U.S. Pat. No. 4,711,140 illustrates an improved throttle valve regulating system for automatic transmissions for motor vehicles. The throttle valve reciprocates in a bore as a result of the action of a plunger and a throttle valve spring to control the flow and pressure of transmission fluid or oil to effect gear shifting. A rigid spacing element of predetermined length received within the throttle valve spring is provided for urging the valve towards a full throttle position in the event that the valve sticks in the bore in a lower throttle position. The system further includes a high rate spring located in the full throttle position in the bore to prevent sticking of the valve in that position, and a low rate spring similarly positioned in the bore to counteract the force of the throttle valve spring for returning the throttle valve to a low throttle or zero position. The reciprocating throttle valve includes at least one land or circumferential flange having sharpened edges for shearing large particles or other impurities introduced into the bore with the transmission fluid which might otherwise become wedged between the valve and the bore and cause sticking of the valve in a fixed position in the bore.
U.S. Pat. No. 5,046,380 defines a throttle valve operating cam of an automatic transmission and an output control member of an automotive engine that are interconnected so as to cooperate with each other by a cable consisting of an outer tube and an inner cable. The inner cable is connected to the throttle valve operating cam and the output control member. One end of the outer tube is connected first to the automatic transmission. The other end of the outer tube is regulated in position relative to a cable fitting member secured to the automotive engine and then fixed to the cable fitting member secured to the automotive engine.
U.S. Pat. No. 5,727,425 comprises a method for adjusting the throttle valve cable in an automatic transmission. In a motor vehicle automatic transmission, for example a General Motors THM 700-R4 automatic transmission, the TV cable forms part of the mechanical link between the throttle pedal, the throttle valve linkage on a fuel delivery system (e.g., a carburetor or electronic fuel injector), and the throttle valve. The TV cable is adjusted using a sleeve and spring installed at the distal end of the TV cable between the cable end clamp and a teardrop shaped cable end fitting on the TV cable. The spring opposes the movement of the cable end fitting toward the distal end of the TV cable so that the cable end fitting is at its maximum distal position only at fully open throttle. This gives the vehicle operator the shift feel of a shorter TV cable at most throttle openings. The sleeve and spring are installed only on TV cables in automatic transmission that do not have TV cable end fittings permanently attached to a throttle cam.

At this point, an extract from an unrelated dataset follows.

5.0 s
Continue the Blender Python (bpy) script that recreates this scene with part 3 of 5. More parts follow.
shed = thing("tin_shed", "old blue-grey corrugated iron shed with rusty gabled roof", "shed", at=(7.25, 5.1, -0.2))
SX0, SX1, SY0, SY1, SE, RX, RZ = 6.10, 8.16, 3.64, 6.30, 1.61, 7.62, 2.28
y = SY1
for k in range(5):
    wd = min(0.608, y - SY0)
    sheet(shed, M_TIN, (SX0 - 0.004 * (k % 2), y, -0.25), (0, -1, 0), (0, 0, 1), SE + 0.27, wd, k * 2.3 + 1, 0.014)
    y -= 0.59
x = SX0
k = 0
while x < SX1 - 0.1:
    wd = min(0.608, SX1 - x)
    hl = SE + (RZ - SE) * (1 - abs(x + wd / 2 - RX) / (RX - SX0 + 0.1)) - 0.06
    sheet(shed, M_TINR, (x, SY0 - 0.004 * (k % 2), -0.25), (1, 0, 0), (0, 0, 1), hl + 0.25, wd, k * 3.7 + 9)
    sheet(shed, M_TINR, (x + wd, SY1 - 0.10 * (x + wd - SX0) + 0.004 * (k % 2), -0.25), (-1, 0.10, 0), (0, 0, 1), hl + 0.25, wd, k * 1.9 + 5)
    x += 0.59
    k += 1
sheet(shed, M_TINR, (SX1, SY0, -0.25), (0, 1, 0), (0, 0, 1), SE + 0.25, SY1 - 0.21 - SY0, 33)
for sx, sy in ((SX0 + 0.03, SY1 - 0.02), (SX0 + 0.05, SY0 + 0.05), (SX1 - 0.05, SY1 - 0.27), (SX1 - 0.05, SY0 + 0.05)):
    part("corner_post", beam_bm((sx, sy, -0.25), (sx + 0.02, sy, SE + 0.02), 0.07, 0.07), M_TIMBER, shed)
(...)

U.S. Pat. No. 6,855,091 defines a system which includes an adapter assembly which is mounted on the rotatable throttle member of a fuel management device. A cam assembly is selectively position able on the adapter assembly so as to adjust the rate of throttle valve cable pull. The can assembly has guide pins which move within guide slots on the adapter assembly. The cam assembly also has an adjustment slot which receives an adjustment screw connected to the adapter assembly. The cam assembly is positioned on the adapter assembly so that the adjustment screw occupies a desired location along the adjustment slot, and then the adjustment screw is tightened to lock the cam assembly in place.
Prior art addresses the need for a method of actuating the transmission throttle valve control cable in applications which did not originally accommodate a throttle valve cable [TV cable] by utilizing the lever opposite from the accelerator pedal linkage attachment to serve as an attachment point for an assembly which directly attaches to, and controls the displacement of the TV cable. Additionally, prior art fails to address issues involving physical clearance based on the configuration of the bell crank.
In view of the aforementioned limitations, there is a need for an improvement to be made to existing technology to combat these issues.